### GIVEN TASK
The material below holds pictures; leave them out and reproduce exactly the lines from the one with "Write the Blender" through the one with "scene = bpy.context.scene", inclusive.

### PROVIDED RECORDS

···

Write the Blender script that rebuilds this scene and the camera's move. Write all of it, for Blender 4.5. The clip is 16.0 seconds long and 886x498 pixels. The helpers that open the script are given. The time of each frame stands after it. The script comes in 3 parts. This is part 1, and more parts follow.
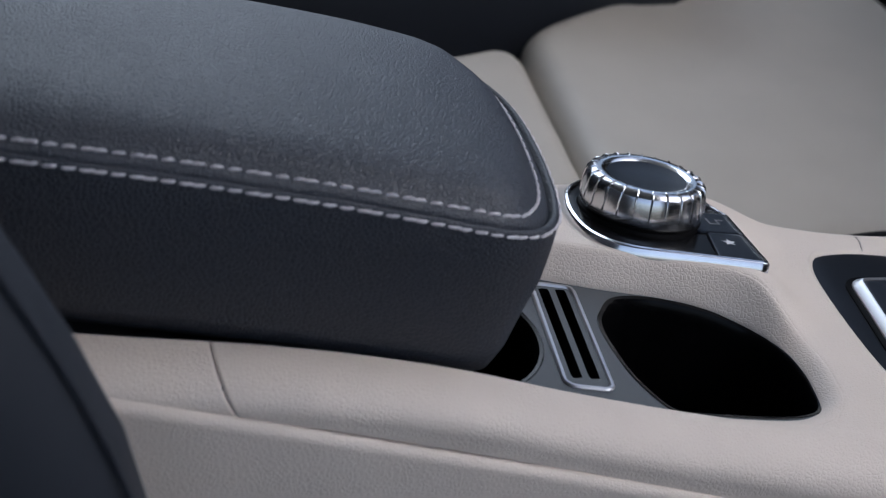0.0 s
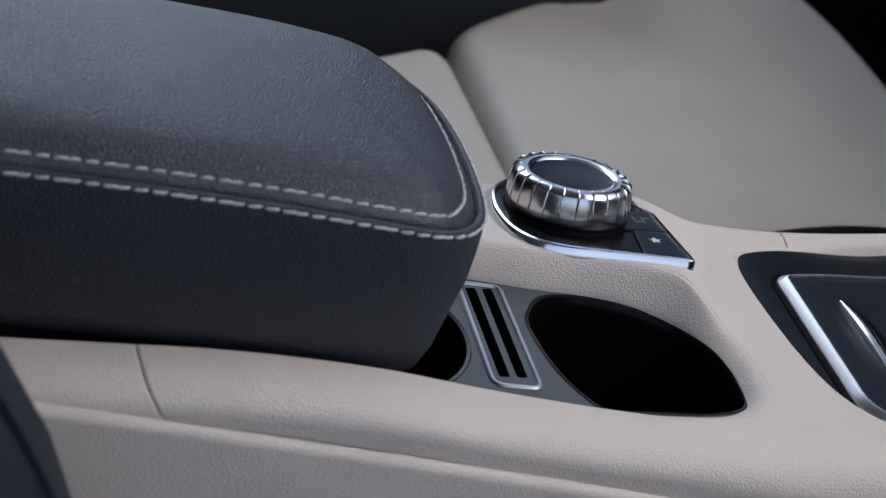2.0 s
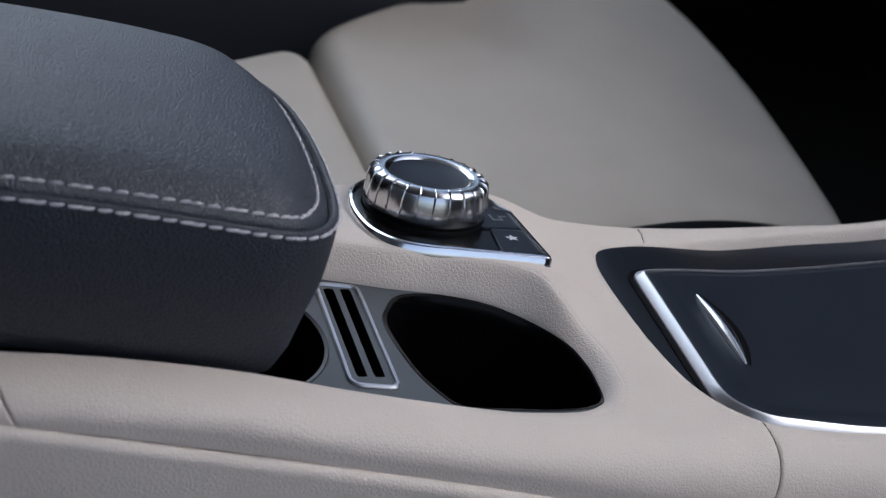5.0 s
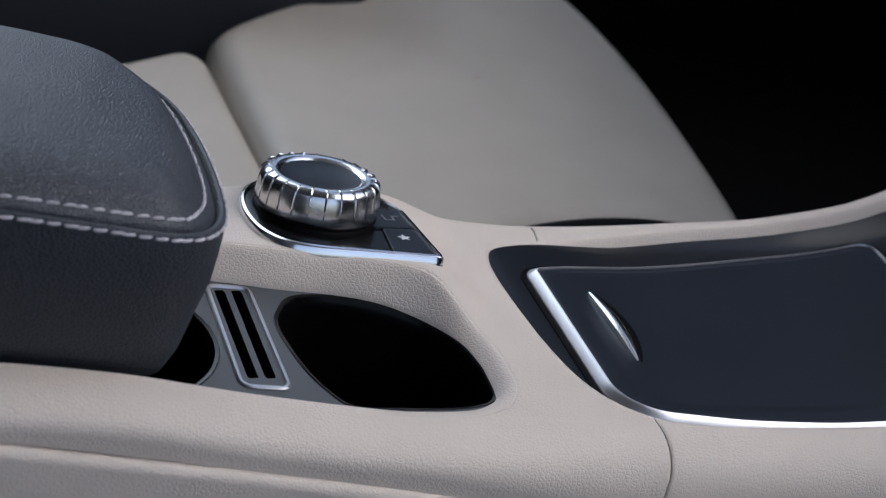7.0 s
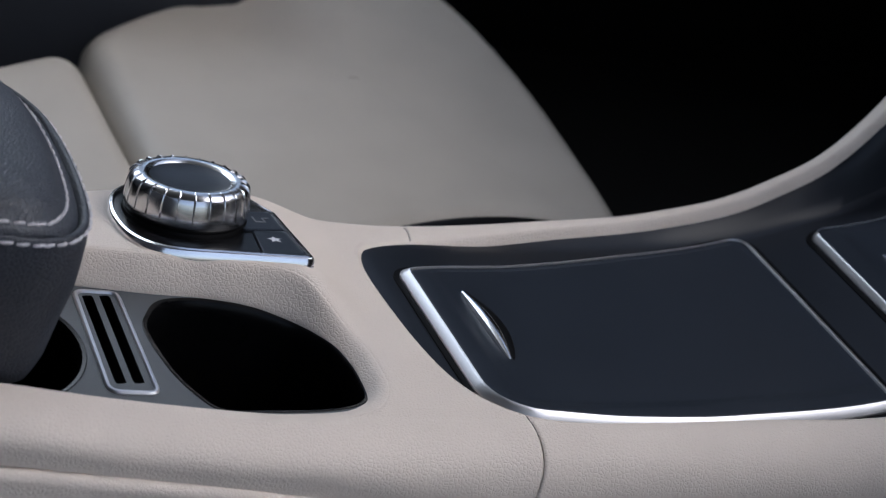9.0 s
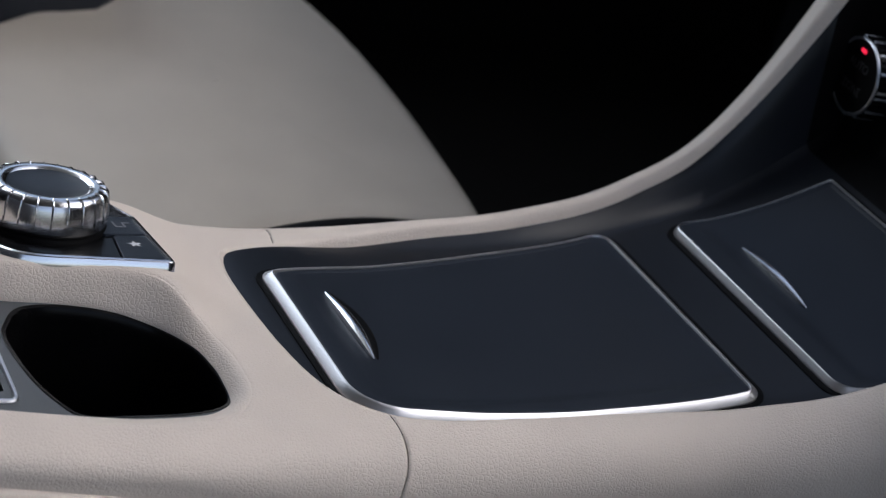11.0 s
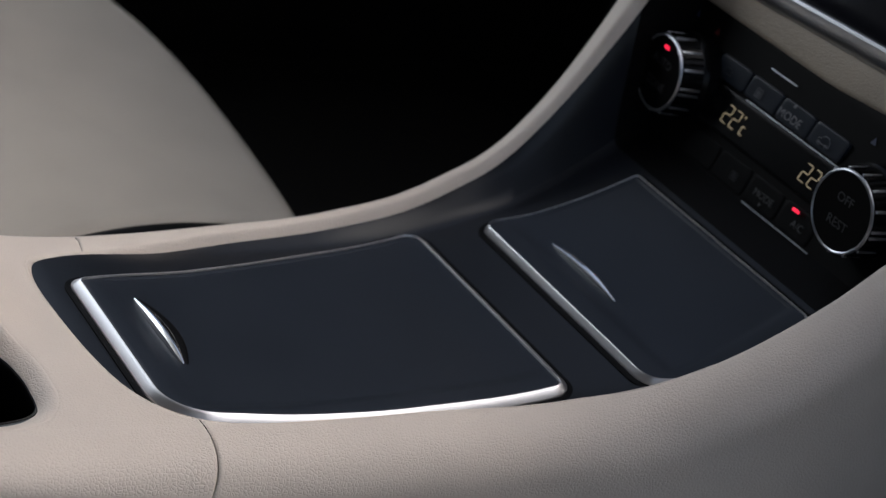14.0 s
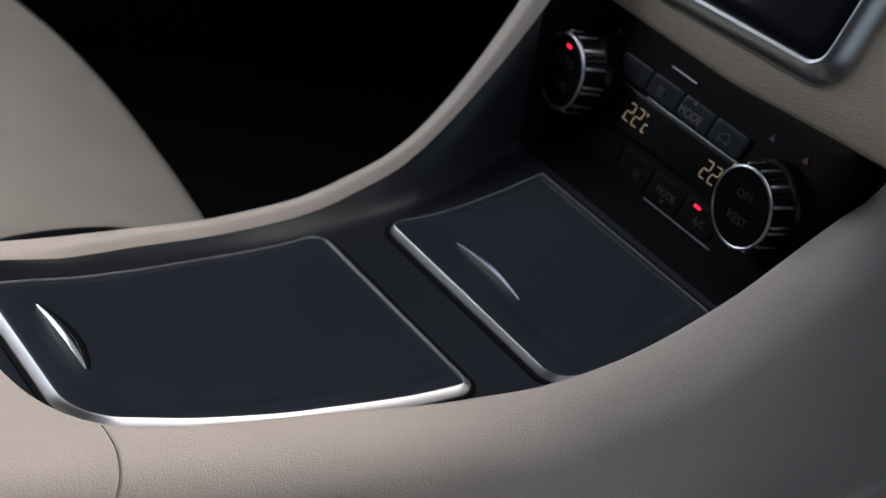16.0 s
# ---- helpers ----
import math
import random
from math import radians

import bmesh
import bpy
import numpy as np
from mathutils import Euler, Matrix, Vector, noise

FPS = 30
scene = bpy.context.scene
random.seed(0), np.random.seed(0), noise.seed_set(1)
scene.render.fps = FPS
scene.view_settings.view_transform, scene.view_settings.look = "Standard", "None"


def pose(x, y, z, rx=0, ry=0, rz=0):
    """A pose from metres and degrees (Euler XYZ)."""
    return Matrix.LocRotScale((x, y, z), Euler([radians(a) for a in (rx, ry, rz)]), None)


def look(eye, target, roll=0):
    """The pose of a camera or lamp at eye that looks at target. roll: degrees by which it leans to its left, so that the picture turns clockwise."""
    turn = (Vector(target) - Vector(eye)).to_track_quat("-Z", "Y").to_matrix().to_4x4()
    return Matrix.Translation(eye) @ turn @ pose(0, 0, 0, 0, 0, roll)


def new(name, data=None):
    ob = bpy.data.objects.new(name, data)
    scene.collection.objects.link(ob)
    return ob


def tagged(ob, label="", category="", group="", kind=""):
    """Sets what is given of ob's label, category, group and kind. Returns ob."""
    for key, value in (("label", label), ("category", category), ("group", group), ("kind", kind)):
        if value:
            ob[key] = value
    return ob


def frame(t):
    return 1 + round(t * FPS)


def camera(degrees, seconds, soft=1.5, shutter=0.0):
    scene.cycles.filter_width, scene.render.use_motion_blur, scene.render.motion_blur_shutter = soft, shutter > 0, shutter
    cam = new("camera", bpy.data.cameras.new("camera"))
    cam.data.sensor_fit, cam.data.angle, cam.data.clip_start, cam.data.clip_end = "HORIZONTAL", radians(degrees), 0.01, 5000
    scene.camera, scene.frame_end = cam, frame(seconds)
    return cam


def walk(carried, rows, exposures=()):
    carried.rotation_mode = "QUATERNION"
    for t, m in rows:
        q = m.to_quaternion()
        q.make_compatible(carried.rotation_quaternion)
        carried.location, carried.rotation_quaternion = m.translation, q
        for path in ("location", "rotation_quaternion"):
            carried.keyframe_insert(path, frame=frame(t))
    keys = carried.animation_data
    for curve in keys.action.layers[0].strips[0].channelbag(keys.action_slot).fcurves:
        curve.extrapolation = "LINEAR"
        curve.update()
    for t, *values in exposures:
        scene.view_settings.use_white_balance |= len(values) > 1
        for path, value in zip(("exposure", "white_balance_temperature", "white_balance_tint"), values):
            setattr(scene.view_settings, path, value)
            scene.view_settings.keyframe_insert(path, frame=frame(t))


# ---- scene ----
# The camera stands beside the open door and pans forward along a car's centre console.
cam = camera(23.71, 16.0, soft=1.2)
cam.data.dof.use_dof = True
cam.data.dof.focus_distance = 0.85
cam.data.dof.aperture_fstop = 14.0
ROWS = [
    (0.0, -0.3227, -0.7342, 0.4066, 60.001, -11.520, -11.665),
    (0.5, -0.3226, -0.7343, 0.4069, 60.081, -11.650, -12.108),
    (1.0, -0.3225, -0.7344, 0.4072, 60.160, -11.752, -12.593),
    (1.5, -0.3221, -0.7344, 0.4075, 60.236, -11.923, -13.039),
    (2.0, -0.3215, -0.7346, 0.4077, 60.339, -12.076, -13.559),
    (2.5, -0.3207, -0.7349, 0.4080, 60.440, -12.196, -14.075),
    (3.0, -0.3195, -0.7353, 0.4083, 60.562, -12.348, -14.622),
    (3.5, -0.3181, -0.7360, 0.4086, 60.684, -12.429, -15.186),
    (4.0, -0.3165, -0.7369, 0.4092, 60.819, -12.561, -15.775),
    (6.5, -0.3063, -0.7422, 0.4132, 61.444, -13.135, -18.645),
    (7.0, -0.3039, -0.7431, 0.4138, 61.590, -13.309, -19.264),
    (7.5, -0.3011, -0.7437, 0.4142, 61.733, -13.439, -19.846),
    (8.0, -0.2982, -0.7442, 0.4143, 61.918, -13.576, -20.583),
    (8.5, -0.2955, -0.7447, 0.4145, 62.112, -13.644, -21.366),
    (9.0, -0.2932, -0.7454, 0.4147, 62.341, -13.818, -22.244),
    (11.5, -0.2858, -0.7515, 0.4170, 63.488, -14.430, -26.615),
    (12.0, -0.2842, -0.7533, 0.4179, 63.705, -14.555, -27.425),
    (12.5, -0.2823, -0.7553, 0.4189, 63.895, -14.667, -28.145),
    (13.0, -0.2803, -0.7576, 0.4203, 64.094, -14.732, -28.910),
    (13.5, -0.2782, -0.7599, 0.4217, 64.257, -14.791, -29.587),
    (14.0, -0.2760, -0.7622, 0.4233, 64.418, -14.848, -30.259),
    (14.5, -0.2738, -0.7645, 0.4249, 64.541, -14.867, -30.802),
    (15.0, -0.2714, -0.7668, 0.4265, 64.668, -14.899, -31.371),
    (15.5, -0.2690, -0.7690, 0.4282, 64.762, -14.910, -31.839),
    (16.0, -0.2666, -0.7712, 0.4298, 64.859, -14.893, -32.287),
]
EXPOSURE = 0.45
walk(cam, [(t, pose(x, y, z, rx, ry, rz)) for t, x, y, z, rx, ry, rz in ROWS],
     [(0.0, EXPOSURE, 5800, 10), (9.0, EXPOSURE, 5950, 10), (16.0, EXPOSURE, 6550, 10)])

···

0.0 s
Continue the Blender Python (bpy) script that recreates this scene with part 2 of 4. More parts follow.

···

### SOLUTION FOR THIS TASK
Write the Blender script that rebuilds this scene and the camera's move. Write all of it, for Blender 4.5. The clip is 16.0 seconds long and 886x498 pixels. The helpers that open the script are given. The time of each frame stands after it. The script comes in 3 parts. This is part 1, and more parts follow.
0.0 s
2.0 s
5.0 s
7.0 s
9.0 s
11.0 s
14.0 s
16.0 s
# ---- helpers ----
import math
import random
from math import radians

import bmesh
import bpy
import numpy as np
from mathutils import Euler, Matrix, Vector, noise

FPS = 30
scene = bpy.context.scene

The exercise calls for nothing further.